**EXERCISE TASK**
Copy out all lines that carry the word "None".

**DATASET SECTION**
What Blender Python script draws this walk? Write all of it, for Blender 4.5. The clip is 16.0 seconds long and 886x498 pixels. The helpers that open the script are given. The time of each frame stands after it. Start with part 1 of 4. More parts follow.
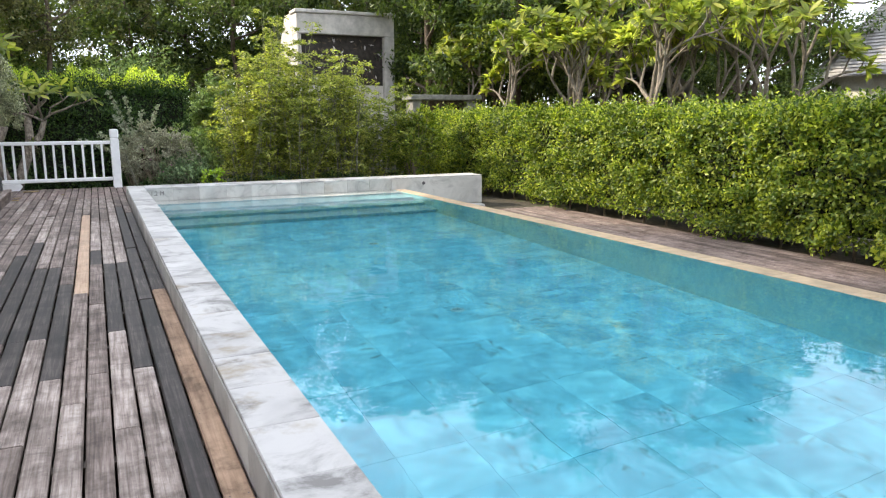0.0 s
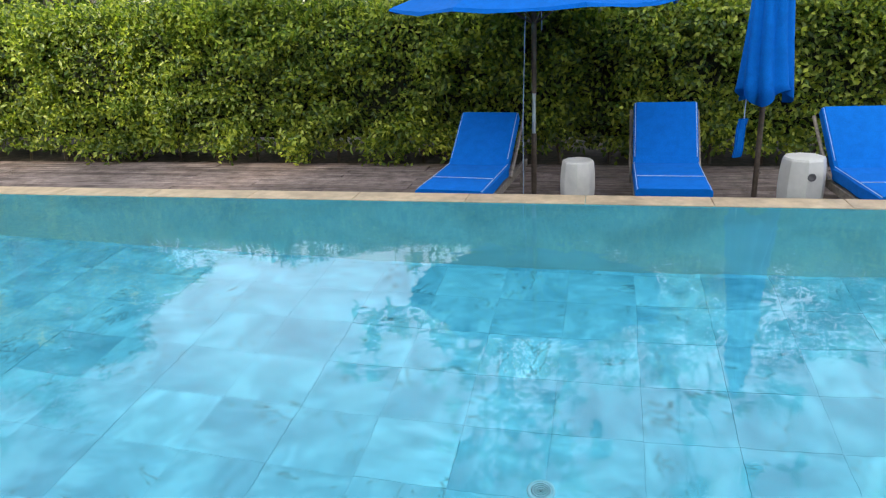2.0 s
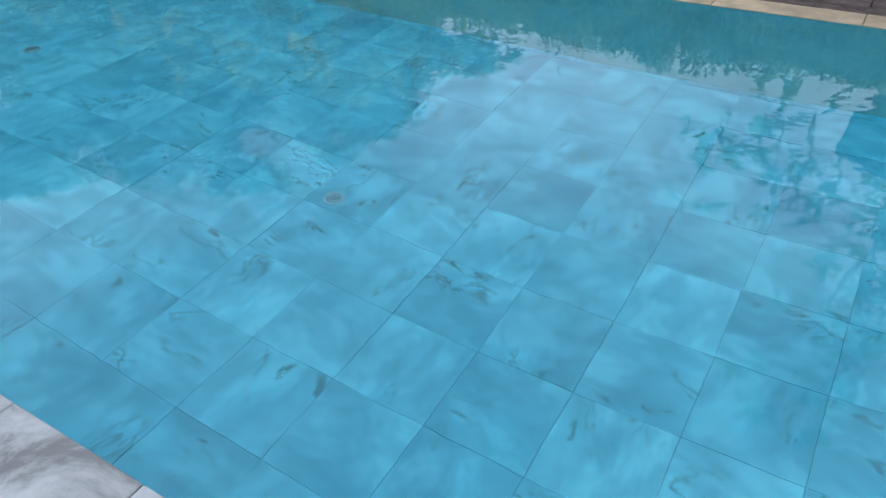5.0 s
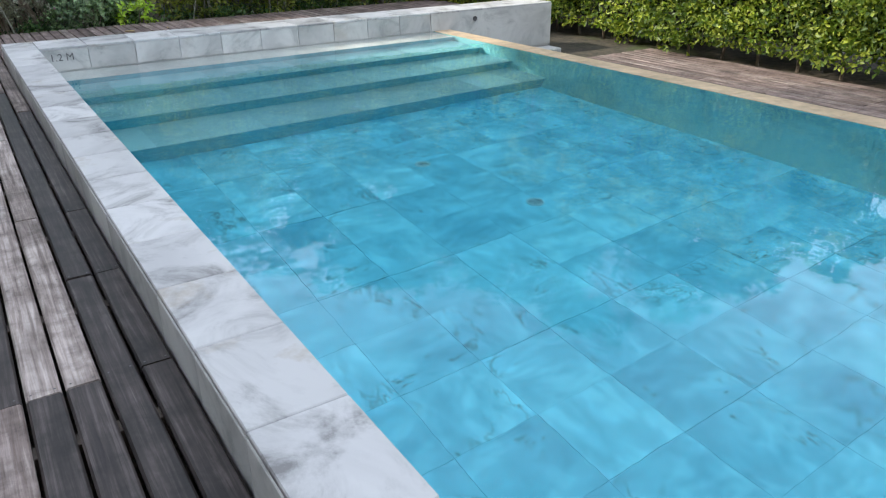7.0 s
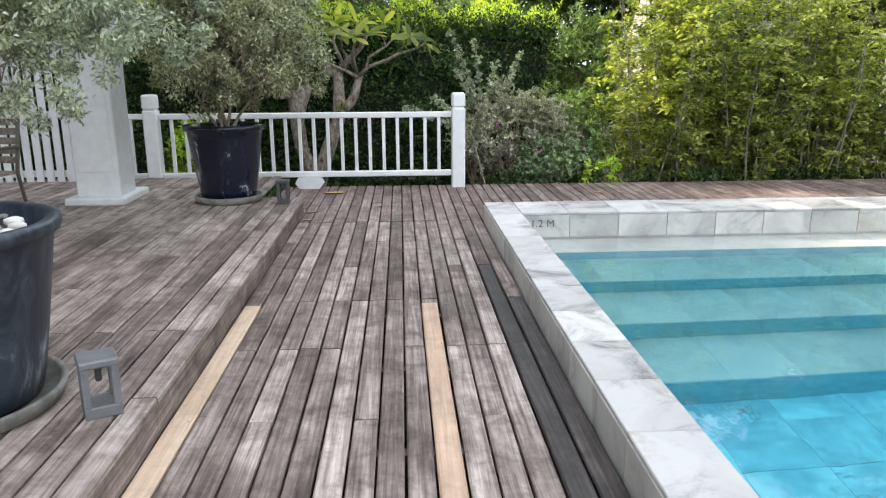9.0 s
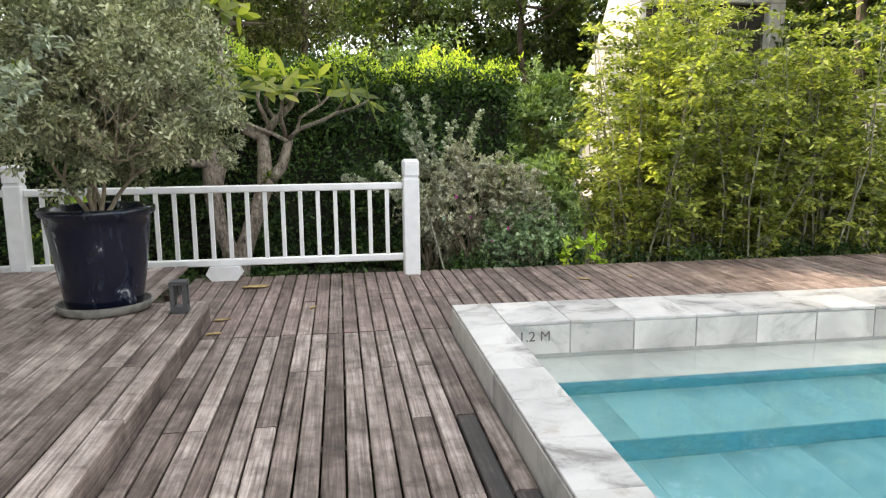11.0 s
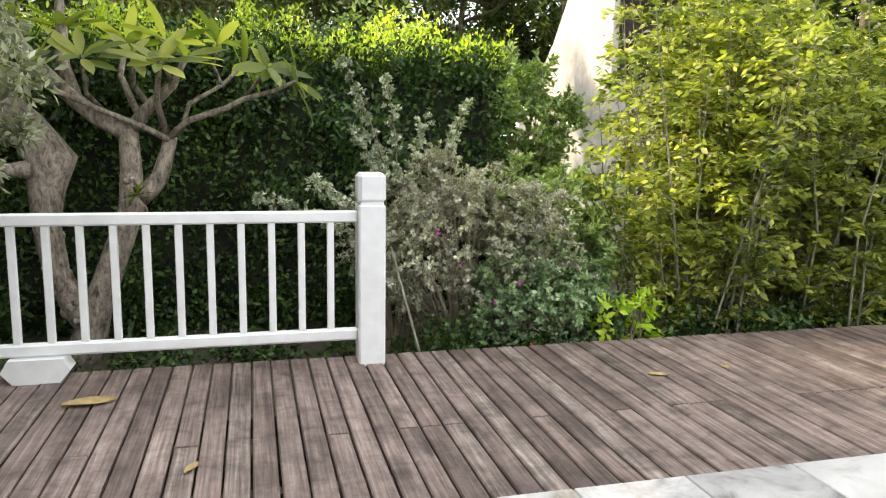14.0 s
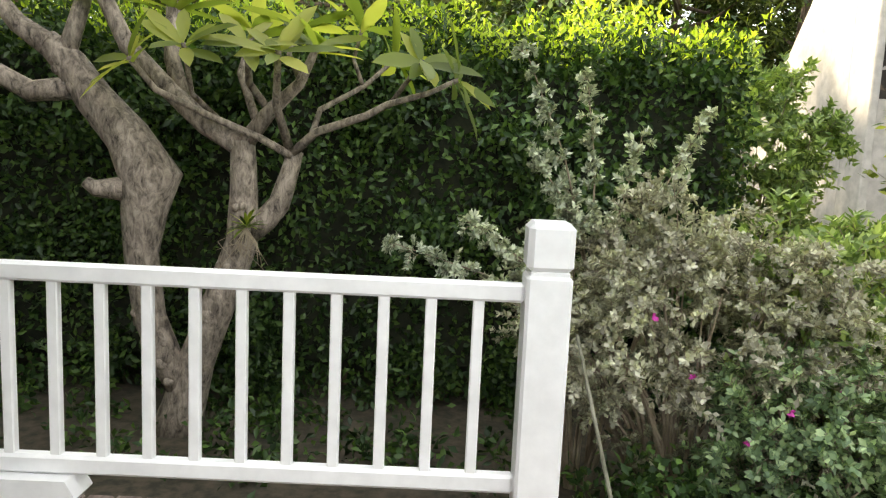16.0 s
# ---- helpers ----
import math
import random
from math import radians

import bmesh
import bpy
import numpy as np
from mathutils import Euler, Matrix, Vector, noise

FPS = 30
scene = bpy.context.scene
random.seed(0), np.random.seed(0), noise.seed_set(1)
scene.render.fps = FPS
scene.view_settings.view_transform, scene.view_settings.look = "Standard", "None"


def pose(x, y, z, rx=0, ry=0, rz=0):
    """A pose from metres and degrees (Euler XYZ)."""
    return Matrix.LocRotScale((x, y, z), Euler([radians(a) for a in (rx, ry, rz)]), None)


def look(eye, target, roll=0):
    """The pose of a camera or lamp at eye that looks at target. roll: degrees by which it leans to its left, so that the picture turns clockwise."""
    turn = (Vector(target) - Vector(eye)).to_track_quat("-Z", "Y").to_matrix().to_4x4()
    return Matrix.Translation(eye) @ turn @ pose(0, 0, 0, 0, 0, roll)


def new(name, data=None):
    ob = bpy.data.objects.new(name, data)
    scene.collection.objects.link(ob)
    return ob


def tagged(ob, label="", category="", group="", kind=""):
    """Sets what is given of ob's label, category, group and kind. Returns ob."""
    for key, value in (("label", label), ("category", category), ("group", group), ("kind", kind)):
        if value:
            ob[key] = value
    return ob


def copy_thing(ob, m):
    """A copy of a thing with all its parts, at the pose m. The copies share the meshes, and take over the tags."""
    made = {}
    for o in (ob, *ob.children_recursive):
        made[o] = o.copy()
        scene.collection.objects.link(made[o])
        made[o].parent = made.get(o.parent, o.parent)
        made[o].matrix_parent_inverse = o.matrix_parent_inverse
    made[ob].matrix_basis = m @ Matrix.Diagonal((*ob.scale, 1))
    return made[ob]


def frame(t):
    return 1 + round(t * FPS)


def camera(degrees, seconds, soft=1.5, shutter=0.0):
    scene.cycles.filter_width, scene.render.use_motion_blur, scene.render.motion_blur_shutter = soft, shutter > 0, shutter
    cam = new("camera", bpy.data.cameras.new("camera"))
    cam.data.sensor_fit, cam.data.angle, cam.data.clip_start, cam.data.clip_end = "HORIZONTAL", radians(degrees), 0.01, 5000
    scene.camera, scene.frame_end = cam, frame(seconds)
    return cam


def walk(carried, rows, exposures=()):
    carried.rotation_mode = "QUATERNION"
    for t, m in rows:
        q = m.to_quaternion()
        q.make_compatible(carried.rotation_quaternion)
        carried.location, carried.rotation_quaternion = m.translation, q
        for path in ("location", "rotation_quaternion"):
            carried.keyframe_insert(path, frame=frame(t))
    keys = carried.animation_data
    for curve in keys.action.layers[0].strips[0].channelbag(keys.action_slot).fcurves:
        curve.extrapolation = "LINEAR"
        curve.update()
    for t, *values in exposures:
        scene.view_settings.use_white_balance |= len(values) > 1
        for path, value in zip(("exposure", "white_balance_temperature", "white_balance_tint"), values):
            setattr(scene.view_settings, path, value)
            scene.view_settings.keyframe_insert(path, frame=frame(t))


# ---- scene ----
cam = camera(62.4, 16.0, soft=1.2)
PATH = [
    (0, (-0.439, -14.239, 1.34), (0.399, -12.456, 0.99), -0.3),
    (0.5, (-0.483, -13.752, 1.339), (0.653, -12.176, 0.866), -0.5),
    (1, (-0.467, -13.184, 1.349), (0.956, -11.888, 0.806), -0.9),
    (1.5, (-0.541, -12.87, 1.417), (1.139, -11.956, 0.831), -1.4),
    (2, (-0.446, -12.602, 1.461), (1.396, -12.178, 0.806), -2.5),
    (2.3, (-0.35, -12.475, 1.468), (1.487, -12.27, 0.703), -2.0),
    (2.5, (-0.29, -12.358, 1.458), (1.493, -12.247, 0.558), -0.8),
    (3, (-0.252, -12.112, 1.451), (1.358, -11.971, 0.273), -1.0),
    (3.5, (-0.234, -11.786, 1.444), (1.317, -11.467, 0.222), -0.5),
    (4, (-0.196, -11.423, 1.456), (1.275, -10.794, 0.256), -1.1),
    (4.2, (-0.193, -11.290, 1.466), (1.255, -10.609, 0.266), -1.2),
    (6.5, (-0.305, -9.557, 1.386), (0.840, -8.190, 0.481), -1.3),
    (7, (-0.375, -8.944, 1.352), (0.606, -7.414, 0.518), -0.8),
    (7.5, (-0.502, -8.425, 1.417), (0.275, -6.752, 0.644), -1.1),
    (8, (-0.606, -7.985, 1.427), (-0.049, -6.191, 0.74), -0.5),
    (8.5, (-0.703, -7.546, 1.438), (-0.39, -5.662, 0.843), -0.3),
    (9, (-0.805, -7.081, 1.48), (-0.696, -5.143, 0.998), -0.3),
    (9.5, (-0.807, -6.61, 1.496), (-0.772, -4.645, 1.122), -0.4),
    (10, (-0.794, -6.181, 1.511), (-0.69, -4.21, 1.19), -0.7),
    (12.5, (-0.825, -3.676, 1.437), (-0.383, -1.755, 1.101), 0.7),
    (13, (-0.866, -3.16, 1.437), (-0.387, -1.247, 1.104), 0.8),
    (13.5, (-0.841, -2.661, 1.421), (-0.347, -0.749, 1.098), 0.7),
    (14, (-0.779, -2.21, 1.391), (-0.278, -0.298, 1.09), 0.9),
    (14.5, (-0.699, -1.757, 1.396), (-0.264, 0.175, 1.119), 0.8),
    (15, (-0.607, -1.297, 1.44), (-0.312, 0.662, 1.171), 0.7),
    (15.5, (-0.586, -0.841, 1.42), (-0.37, 1.131, 1.164), 1.4),
    (16, (-0.472, -0.425, 1.407), (-0.469, 1.558, 1.144), 2.6),
]
walk(cam, [(t, look(eye, target, roll)) for t, eye, target, roll in PATH],
     [(0, 0.78, 6600, 11), (1.2, 0.70, 6450, 10), (2.6, 0.60, 6350, 9), (3.1, 0.22, 5950, 8), (4.2, 0.10, 5850, 8), (6.5, 0.32, 6000, 9), (8, 0.70, 6200, 9),
      (9.5, 1.06, 6800, 9), (12.5, 1.00, 7150, 10), (14.5, 1.20, 7300, 9), (16, 1.24, 7500, 8)])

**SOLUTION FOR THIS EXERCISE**
scene.view_settings.view_transform, scene.view_settings.look = "Standard", "None"
    return Matrix.LocRotScale((x, y, z), Euler([radians(a) for a in (rx, ry, rz)]), None)
def new(name, data=None):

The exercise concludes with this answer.